Last week's drama began the moment the opening bells rang in New York and Toronto on Aug. 24. A steep descent in stock prices minutes into the sell-off triggered a series of circuit breakers, halting trading on hundreds of securities.

But in what seems to have been an unintended consequence of those trading interruptions was what happened to several exchange-traded funds that day. These funds have soared in popularity since 2010 because they track a basket of shares and give retail investors a low-cost opportunity to access previously inaccessible asset classes. When stocks were halted on Aug. 24, the result caused mayhem for many large ETFs because they became unmoored from their underlying share prices. The result was exaggerated swings in ETF prices, in excess of 40 per cent in some cases.

"This was a thousand different flash crashes," said Jurrien Timmer, director of global macro at Fidelity Investments.

That lost value was mostly quickly recovered as markets bounced back from the brief collapse of sentiment, but investors acting on panic were susceptible to deep losses.

ETFs are claiming an ever-growing share of trading in the United States and Canada. The U.S. markets now have more than 1,600 listed ETFs valued at more than $2.1-trillion, up from $826-billion just five years ago, according to fund researchers Lipper. The Canadian ETF space now numbers more than 500 funds, with a total value of about $100-billion (Canadian), according to data provided by Morningstar.

But some say ETFs are vulnerable to the kind of flare-up in volatility recently experienced and that has raised concerns about the performance of these instruments through a sustained market event.

This week, securities officials said they were considering changes to the measures meant to control extreme volatility. "Everything is on the table," said Steve Crutchfield, head of exchange-traded products at the New York Stock Exchange. In Canada, the Investment Industry Regulatory Organization of Canada recently produced new guidance on stock price thresholds to reduce unexplained volatility. The new guidance is designed to prevent orders from being executed at prices more than 10 per cent  different from market prices on ETFs and actively traded stocks.

That Monday morning was awash in pessimism well before trading began in North America. Over the weekend, concerns built up over discouraging Chinese economic indicators. After the Shanghai Composite index fell by 8.5 per cent, U.S. stock futures were warning of steep losses at the open. China's "Black Monday" appeared to be spreading to U.S. stocks.

In response, the New York Stock Exchange invoked what it calls Rule 48 to try to stifle the approaching panic.

In the normal course of events, the opening bid and ask prices are announced each trading day by so-called "market makers," which are broker-dealers tasked with facilitating trade in each listed security.

In instances when volatile markets are likely to impair the ability of market makers to manage an orderly opening, Rule 48 allows them to refrain from posting opening quotes.

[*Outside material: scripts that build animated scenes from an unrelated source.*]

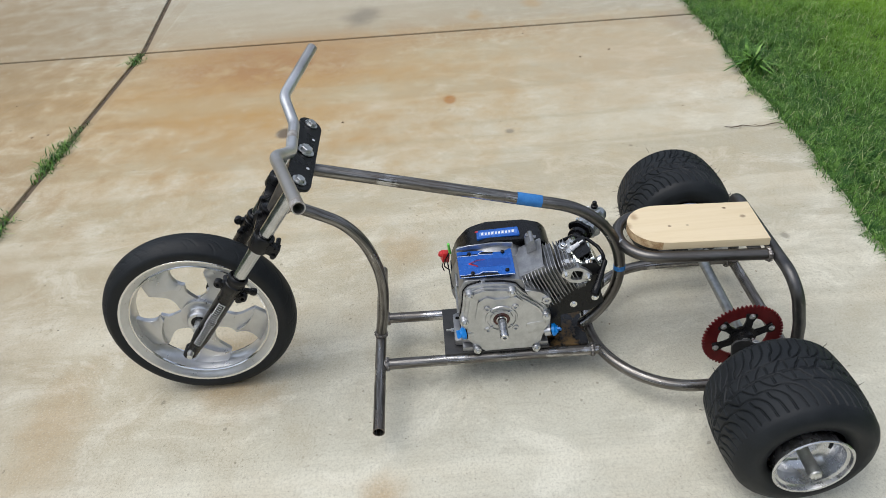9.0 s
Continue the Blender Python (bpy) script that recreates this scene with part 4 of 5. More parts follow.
def engine():
    e = empty("engine", trike, (0, 0, 0), "small silver and blue four-stroke engine with black fan cover")

    def add(name, bm, mat, label="", angle=40):
        return part(name, bm, mat, e, label, angle)

    # crankcase: a flat-fronted casting with a round bell towards the fan
    bm = bmesh.new()
    shell = rounded([(0.502, 0.110), (0.660, 0.110), (0.686, 0.146), (0.695, 0.190), (0.696, 0.262), (0.690, 0.300), (0.676, 0.322), (0.548, 0.314), (0.520, 0.302), (0.476, 0.238), (0.476, 0.150)], 0.014)
    prism(bm, shell, yz(0.050), 0.116, 0.004, 3)
    prism(bm, rounded([(0.478, 0.106), (0.692, 0.106), (0.692, 0.119), (0.478, 0.119)], 0.004), yz(0.075), 0.155, 0.002)
    turned(bm, (0.018, CY, CZ), (1, CY, CZ), [(0, 0.0), (0, 0.085), (0.006, 0.104), (0.014, 0.111), (0.024, 0.114), (0.044, 0.1145), (0.047, 0.112), (0.047, 0.0)], 56)
    prism(bm, rounded([(-0.062, 0.0), (0.040, 0.0), (0.040, 0.026), (-0.062, 0.026)], 0.006), pose(0, 0.684, 0.112), 0.016, 0.003, 2)
    turned(bm, (-0.052, 0.640, 0.138), (-0.052, 1.640, 0.138), [(0, 0), (0, 0.020), (0.050, 0.019), (0.054, 0.016), (0.054, 0)], 20)
    add("crankcase", bm, DARKENED_ALLOY, "cast grey aluminium crankcase")
    # black disc laid on the foot as a bolt hole's shade
    bm = bmesh.new()
    turned(bm, (0.022, 0.699, 0.1275), (0.022, 0.699, 1), [(0, 0), (0, 0.0055), (0.0008, 0.0055), (0.0008, 0)], 16)
    add("mount_hole_disc", bm, HOLE_BLACK, "black disc for the shade of a foot bolt hole")
    bm = bmesh.new()
    bolt(bm, (-0.012, 0.708, 0.118), (0, 1, 0.1), 0.0055, 0.010)
    sweep(bm, [(-0.012, 0.712, 0.118), (-0.012, 0.730, 0.120)], 0.0028, 8)
    add("foot_stud", bm, ZINC)
    for k in range(5):
        bm = bmesh.new()
        block(bm, (0.066, 0.006, 0.0026), pose(-0.010 - 0.0012 * k, 0.6965, 0.205 + 0.0082 * k), 0.0008, 1)
        add("casting_rib", bm, ALLOY)
    bm = bmesh.new()
    prism(bm, [(0.030 * math.cos(a), 0.010 * math.sin(a)) for a in np.linspace(0, 2 * math.pi, 28, endpoint=False)], Matrix(((1, 0, 0, -0.012), (0, 0, 1, 0.6925), (0, 1, 0, 0.283), (0, 0, 0, 1))) @ pose(0, 0, 0, 0, 0, -8), 0.0045, 0.0015, 2)
    add("case_pad", bm, DARKENED_ALLOY)
    bm = bmesh.new()
    edge = [(0.516, 0.092), (0.640, 0.098), (0.664, 0.126), (0.692, 0.164), (0.693, 0.217), (0.686, 0.254), (0.682, 0.292), (0.671, 0.309), (0.640, 0.318), (0.582, 0.313), (0.557, 0.305), (0.541, 0.284),
            (0.505, 0.254), (0.488, 0.238), (0.474, 0.204), (0.474, 0.170), (0.490, 0.148), (0.500, 0.108)]

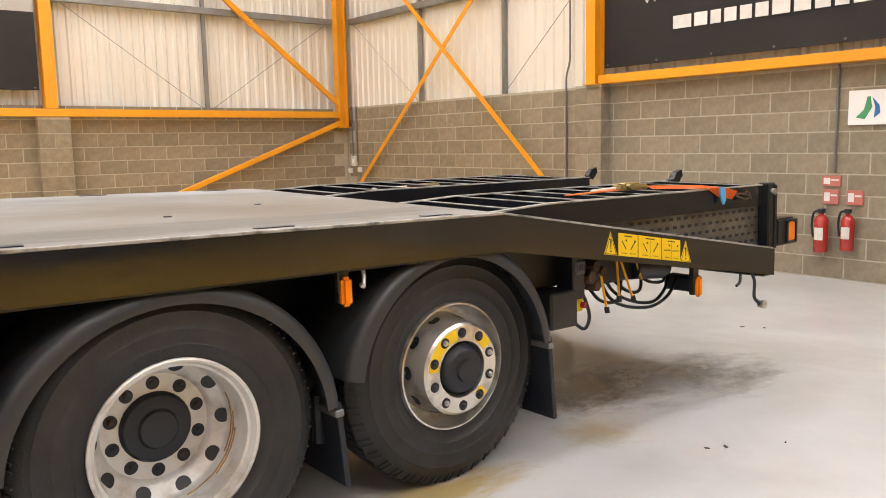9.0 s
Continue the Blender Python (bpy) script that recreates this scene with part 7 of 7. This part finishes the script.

While it's designed to help pacify wild markets, Rule 48 may have made matters worse.

"That bit of information was missing that morning for individual equities, and ultimately the ripple effect was felt and magnified in terms of what you saw with ETF prices," said Ben Johnson, director of global ETF research at Morningstar.

The dread leading up to trading that day proved justified. It took only six minutes for the Dow Jones industrial average to post its largest drop in history – nearly 1,110 points.

Giants of the U.S. stock market stumbled. Apple, the world's largest stock, fell by 13 per cent at the open.

Moves of that magnitude set off the second big regulatory safeguard of the day – the limit up-limit down rule – which halts trading on a major stock if it moves by more than various amounts from its most recent price. That base price is typically calculated on a five-minute trailing basis.

"That's a perfectly good threshold if you've got five minutes worth of prices," Mr. Johnson said. "When something like this happens at the market open, it's going to be tripped at whatever the first price was." As a result, stocks gapped down at the onset of trading by startling amounts.

More than 1,250 trading halts were triggered that morning, each lasting for a minimum of five minutes. But many ETFs tracking halted stocks continued to trade, untethered from their underlying value, which required market makers to manually estimate their value.

"In a volatile environment, we make measured assumptions of what we think it's going to be worth," said Tom Gajer, managing director and head of trading at RBC Dominion Securities. "Today's market trades in microseconds – any human reaction requiring judgment, no matter how quick, is centuries by comparison. This means it can take time before we re-enter the market."

Mandatory risk checks require market makers like Mr. Gajer to widen their spreads – raising their ask prices and lowering their bids – to protect against the heightened risk as prices bounce around. In some cases, volatility requires them to pull back from markets entirely.

That results in liquidity drying up in ETFs while sell orders continue to accumulate, putting what can amount to serious downward pressure on individual funds.

While the S&P 500 index fell by 5.3 per cent at its lowest point, some index ETFs, which are designed to follow that pool of stocks, exhibited far worse losses. The iShares Core S&P 500 ETF, for example, fell by as much as 26 per cent in morning trading. The Guggenheim S&P 500 Equal Weight ETF was down by 43 per cent at its trough. In Canada, the iShares S&P TSX Capped Financials Index Fund fell by as much as 27 per cent from the prior day's close.

The market normalized over the course of about 45 minutes, but investors trading on certain types of orders may have had a very bad day. Market orders are filled at the best available price, which at the height of Monday's frenzy may have triggered sell orders at deeply discounted prices.

While the U.S. Securities and Exchange Commission and stock exchanges themselves may tweak Rule 48 and maybe restrict the limit rules, the structure of today's markets makes similar episodes difficult to rule out, said Larry Berman, co-founder of ETF Capital Management.

"We're going to have a higher degree of these mini flash crashes, and I don't see a way around it," he said. "So you've got to adapt rules to minimize the damage when it's bad."